◆ **Stored data**
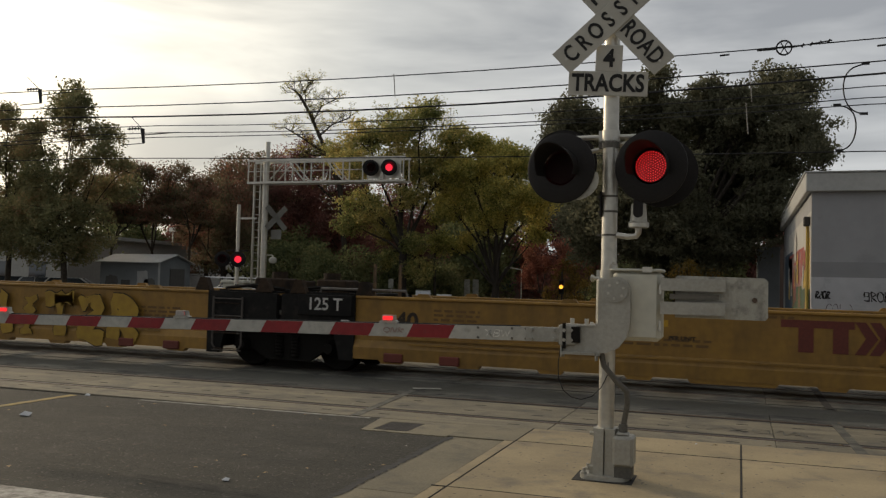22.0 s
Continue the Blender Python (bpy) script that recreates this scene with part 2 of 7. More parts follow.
M = dict(
    asphalt=mat("asphalt", (0.054, 0.051, 0.039), (0.034, 0.032, 0.025), 0.9, fine=90, coarse=0.6, bump=0.5, dirt=(0.068, 0.064, 0.052), dirt_at=0.62, speck=[((0.15, 0.14, 0.12), 42, 0.12), ((0.012, 0.011, 0.010), 34, 0.16), ((0.085, 0.07, 0.05), 22, 0.06)], streak=((0.022, 0.021, 0.018), (0.5, 2.2, 1), 0.55)),
    # dark tone of a cast shadow, painted on as a streak
    painted_shadow=mat("tar_stain", (0.026, 0.024, 0.019), (0.018, 0.017, 0.014), 0.9, fine=60, coarse=2.0, bump=0.4, dirt=(0.046, 0.043, 0.034), dirt_at=0.55),
    dark_asphalt=mat("dark_asphalt", (0.104, 0.100, 0.083), (0.065, 0.063, 0.052), 0.85, fine=70, coarse=0.7, bump=0.4, dirt=(0.11, 0.105, 0.10)),
    walk=mat("sidewalk_concrete", (0.385, 0.308, 0.185), (0.285, 0.228, 0.138), 0.9, fine=55, coarse=0.9, bump=0.2, dirt=(0.19, 0.165, 0.125), dirt_at=0.62, vary=0.08, speck=[((0.13, 0.11, 0.085), 30, 0.03)], streak=((0.15, 0.125, 0.085), (0.9, 0.9, 1), 0.55)),
    gutter=mat("gutter_concrete", (0.235, 0.205, 0.14), (0.15, 0.132, 0.093), 0.9, fine=55, coarse=1.1, bump=0.25, dirt=(0.11, 0.10, 0.085), dirt_at=0.62, vary=0.08),
    panel=mat("crossing_panel_concrete", (0.25, 0.218, 0.15), (0.163, 0.143, 0.10), 0.88, fine=45, coarse=1.0, bump=0.25, dirt=(0.11, 0.10, 0.085), dirt_at=0.60, vary=0.12, streak=((0.075, 0.07, 0.06), (0.5, 3.5, 1), 0.6)),
    panel_dark=mat("dark_panel_concrete", (0.171, 0.163, 0.132), (0.104, 0.099, 0.081), 0.85, fine=45, coarse=0.8, bump=0.25, dirt=(0.05, 0.047, 0.043), dirt_at=0.55, vary=0.12, streak=((0.03, 0.029, 0.027), (0.4, 4.0, 1), 0.7)),
    soil=mat("soil", (0.10, 0.08, 0.055), (0.06, 0.05, 0.035), 0.95, fine=20, coarse=0.4, bump=0.6),
    joint=mat("joint_filler", (0.035, 0.032, 0.028), None, 0.95, bump=0.3),
    rubber=mat("rubber", (0.025, 0.024, 0.023), None, 0.85, bump=0.2),
    rail=mat("rail_steel", (0.16, 0.12, 0.095), (0.08, 0.055, 0.04), 0.45, 0.7, fine=30, coarse=3, bump=0.1),
    iron=mat("cast_iron", (0.055, 0.05, 0.046), (0.035, 0.03, 0.028), 0.7, 0.4, bump=0.2),
    line_white=mat("worn_white_paint", (0.42, 0.40, 0.36), (0.26, 0.25, 0.22), 0.85, fine=30, coarse=3, dirt=(0.14, 0.13, 0.11), dirt_at=0.56),
    line_pale=mat("pale_paint_pen", (0.75, 0.73, 0.66), None, 0.7, bump=0),
    line_yellow=mat("worn_yellow_paint", (0.40, 0.30, 0.10), (0.28, 0.20, 0.08), 0.85, fine=30, coarse=3, dirt=(0.12, 0.11, 0.08), dirt_at=0.58),
    galv=mat("galvanized_steel", (0.60, 0.575, 0.51), (0.46, 0.44, 0.39), 0.38, 0.7, fine=18, coarse=4, bump=0.02, dirt=(0.42, 0.40, 0.34), dirt_at=0.72, vary=0.05),
    alu=mat("cast_aluminium", (0.42, 0.405, 0.355), (0.33, 0.32, 0.28), 0.5, 0.4, fine=35, coarse=4, bump=0.10, dirt=(0.33, 0.31, 0.265), dirt_at=0.66, vary=0.05),
    zinc=mat("weathered_zinc_plate", (0.48, 0.465, 0.40), (0.36, 0.35, 0.305), 0.55, 0.3, fine=18, coarse=3.5, bump=0.08, dirt=(0.24, 0.23, 0.20), dirt_at=0.58, vary=0.05),
    cab=mat("grey_white_enamel", (0.58, 0.565, 0.475), (0.50, 0.485, 0.41), 0.5, 0.0, fine=12, coarse=3, bump=0.05, dirt=(0.35, 0.33, 0.28), dirt_at=0.68, vary=0.05),
    black=mat("black_enamel", (0.021, 0.019, 0.018), (0.015, 0.0135, 0.013), 0.6, bump=0.05, spec=0.2),
    sign=mat("sign_sheeting", (0.50, 0.48, 0.415), (0.43, 0.41, 0.355), 0.55, fine=14, coarse=3, bump=0.03, dirt=(0.40, 0.38, 0.32), dirt_at=0.7, vary=0.03),
    ink=mat("black_ink", (0.018, 0.017, 0.016), None, 0.7, bump=0),
    white_tape=mat("white_tape", (0.50, 0.48, 0.42), (0.38, 0.365, 0.32), 0.55, fine=16, coarse=5, bump=0.03, dirt=(0.32, 0.30, 0.26), dirt_at=0.64, vary=0.06),
    red_tape=mat("red_tape", (0.30, 0.022, 0.024), (0.21, 0.016, 0.018), 0.5, fine=16, coarse=5, bump=0.03, dirt=(0.22, 0.03, 0.03), vary=0.06),
    conduit=mat("grey_flexible_conduit", (0.13, 0.12, 0.10), (0.08, 0.075, 0.065), 0.7, bump=0.1),
    wire=mat("wire", (0.03, 0.03, 0.03), None, 0.6, 0.3, bump=0),
    tagpink=mat("faded_red_spray", (0.34, 0.24, 0.21), None, 0.8, bump=0),
    wellA=mat("golden_brown_car_paint", (0.207, 0.111, 0.027), (0.148, 0.076, 0.021), 0.6, fine=10, coarse=0.8, bump=0.05, dirt=(0.17, 0.095, 0.035), dirt_at=0.63, streak=((0.05, 0.032, 0.018), (2.5, 2.5, 0.5), 0.38)),
    guideA=mat("pale_tan_guide_paint", (0.289, 0.175, 0.055), (0.212, 0.123, 0.038), 0.6, fine=10, coarse=1.2, bump=0.05, dirt=(0.19, 0.11, 0.045), dirt_at=0.6),
    wellB=mat("faded_yellow_car_paint", (0.289, 0.162, 0.036), (0.196, 0.109, 0.028), 0.6, fine=10, coarse=0.8, bump=0.05, dirt=(0.15, 0.085, 0.035), dirt_at=0.60, streak=((0.05, 0.032, 0.018), (3.5, 3.5, 0.5), 0.55)),
    chordB=mat("bright_yellow_car_paint", (0.387, 0.227, 0.040), (0.282, 0.163, 0.032), 0.55, fine=10, coarse=0.8, bump=0.05, dirt=(0.22, 0.12, 0.04), dirt_at=0.62, streak=((0.05, 0.032, 0.018), (2.5, 2.5, 0.5), 0.38)),
    wellC=mat("rusty_brown_car_paint", (0.165, 0.090, 0.045), (0.10, 0.057, 0.032), 0.75, fine=10, coarse=1.0, bump=0.1, dirt=(0.075, 0.045, 0.03), dirt_at=0.56, streak=((0.05, 0.032, 0.018), (3.5, 3.5, 0.5), 0.55)),
    chordC=mat("weathered_orange_car_paint", (0.36, 0.18, 0.055), (0.22, 0.11, 0.04), 0.7, fine=10, coarse=1.2, bump=0.08, dirt=(0.10, 0.06, 0.035), dirt_at=0.58, streak=((0.05, 0.032, 0.018), (3.5, 3.5, 0.5), 0.55)),
    postC=mat("tan_rust_post_paint", (0.20, 0.125, 0.06), (0.11, 0.068, 0.036), 0.75, fine=10, coarse=2.2, bump=0.1, dirt=(0.06, 0.04, 0.026), dirt_at=0.55, streak=((0.05, 0.032, 0.018), (5, 5, 1.2), 0.6)),
    wellD=mat("yellow_car_paint", (0.326, 0.179, 0.031), (0.246, 0.134, 0.025), 0.5, fine=10, coarse=0.8, bump=0.04, dirt=(0.26, 0.14, 0.035), dirt_at=0.66, streak=((0.05, 0.032, 0.018), (2.5, 2.5, 0.5), 0.38)),
    wellE=mat("orange_brown_car_paint", (0.248, 0.119, 0.027), (0.189, 0.090, 0.023), 0.55, fine=10, coarse=0.8, bump=0.05, dirt=(0.19, 0.095, 0.03), dirt_at=0.63, streak=((0.05, 0.032, 0.018), (2.5, 2.5, 0.5), 0.38)),
    blackcar=mat("black_car_paint", (0.016, 0.015, 0.014), (0.010, 0.0095, 0.009), 0.65, fine=10, coarse=2, bump=0.05, dirt=(0.03, 0.026, 0.022), spec=0.12),
    dirty_brown=mat("dirty_brown_steel", (0.062, 0.041, 0.026), (0.028, 0.020, 0.0145), 0.8, fine=14, coarse=2, bump=0.1, dirt=(0.022, 0.018, 0.014), dirt_at=0.56, spec=0.12),
    grime=mat("oily_truck_steel", (0.016, 0.0142, 0.012), (0.010, 0.009, 0.008), 0.75, 0.1, bump=0.2, spec=0.12),
    tread=mat("wheel_tread", (0.20, 0.18, 0.16), (0.10, 0.09, 0.08), 0.4, 0.8, bump=0.05),
    maroon=mat("maroon_paint", (0.16, 0.035, 0.022), (0.11, 0.026, 0.018), 0.6, bump=0.02),
    fadedlogo=mat("faded_brown_paint", (0.13, 0.055, 0.025), (0.09, 0.04, 0.02), 0.65, bump=0.02),
    letter_dark=mat("dark_brown_lettering", (0.035, 0.022, 0.012), None, 0.7, bump=0),
    letter_white=mat("white_lettering", (0.60, 0.58, 0.54), (0.46, 0.44, 0.41), 0.6, bump=0),
    letter_faint=mat("faint_small_print", (0.17, 0.095, 0.03), None, 0.7, bump=0),
    spraywhite=mat("white_spray", (0.50, 0.50, 0.49), (0.36, 0.36, 0.36), 0.7, fine=6, coarse=3, bump=0),
    spraygrey=mat("silver_grey_spray", (0.20, 0.18, 0.16), (0.12, 0.105, 0.09), 0.7, fine=6, coarse=3, bump=0),
    faintgrey=mat("worn_grey_lettering", (0.11, 0.095, 0.08), (0.05, 0.042, 0.035), 0.75, fine=9, coarse=4, bump=0),
    wornpale=mat("worn_pale_lettering", (0.19, 0.175, 0.15), (0.07, 0.06, 0.05), 0.75, fine=9, coarse=4, bump=0),
    sprayblack=mat("black_spray", (0.016, 0.014, 0.012), None, 0.75, bump=0),
    sprayyellow=mat("yellow_spray", (0.40, 0.25, 0.03), (0.31, 0.185, 0.026), 0.65, fine=6, coarse=3, bump=0),
    faintyellow=mat("dull_yellow_spray", (0.30, 0.215, 0.085), (0.20, 0.145, 0.055), 0.7, fine=6, coarse=3, bump=0),
    sprayblue=mat("blue_spray", (0.035, 0.06, 0.13), None, 0.7, bump=0),
    reflector=mat("yellow_reflector", (0.62, 0.36, 0.02), None, 0.4, bump=0),
    led=mat("red_lamp_glow", (0.5, 0.01, 0.01), None, 0.4, bump=0, emit=(1.0, 0.028, 0.032), power=1.1, vary=0),
    ledglass=mat("lit_red_lens", (0.35, 0.01, 0.01), None, 0.3, bump=0, emit=(1.0, 0.006, 0.012), power=0.06, vary=0),
    farled=mat("far_red_lamp_glow", (0.5, 0.01, 0.01), None, 0.4, bump=0, emit=(1.0, 0.03, 0.06), power=1.05, vary=0),
    green_led=mat("green_lamp_glow", (0.01, 0.4, 0.2), None, 0.4, bump=0, emit=(0.04, 0.9, 0.5), power=1.0, vary=0),
    amber_led=mat("amber_lamp_glow", (0.5, 0.25, 0.01), None, 0.4, bump=0, emit=(1.0, 0.42, 0.04), power=1.8, vary=0),
    head_led=mat("headlamp_glow", (0.8, 0.8, 0.8), None, 0.4, bump=0, emit=(1.0, 0.95, 0.85), power=4.0, vary=0),
    tail_led=mat("tail_lamp_glow", (0.4, 0.02, 0.02), None, 0.4, bump=0, emit=(1.0, 0.03, 0.03), power=0.7, vary=0),
    darklens=mat("unlit_red_lens", (0.016, 0.004, 0.003), None, 0.5, bump=0, vary=0, spec=0.1),
    lampoff=mat("pale_unlit_lens", (0.50, 0.47, 0.42), None, 0.35, bump=0, vary=0.05),
    lampred=mat("red_plastic_lens", (0.42, 0.045, 0.04), None, 0.35, bump=0, vary=0.05),
)


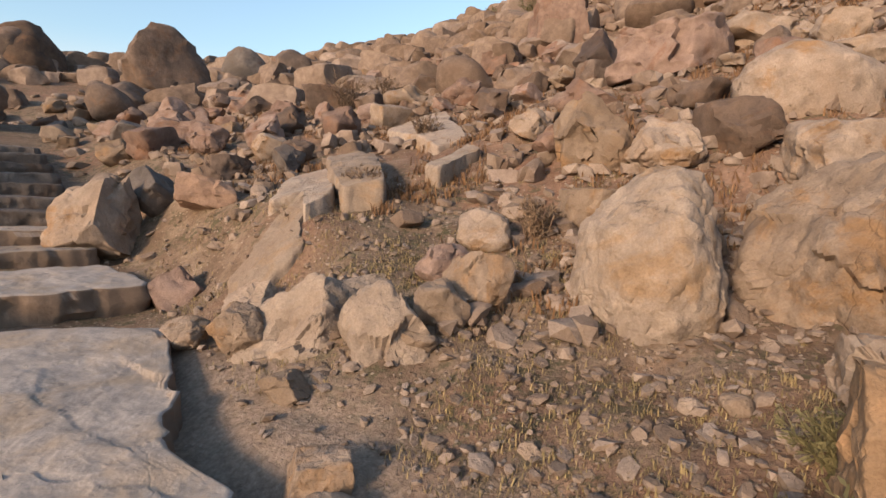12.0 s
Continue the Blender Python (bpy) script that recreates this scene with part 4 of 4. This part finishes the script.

◆ **TASK OBJECTIVE**
Note every line above where the string "script" shows up, and copy those lines.

◆ **EXERCISE SOLUTION**
Continue the Blender Python (bpy) script that recreates this scene with part 2 of 7. More parts follow.
Continue the Blender Python (bpy) script that recreates this scene with part 4 of 4. This part finishes the script.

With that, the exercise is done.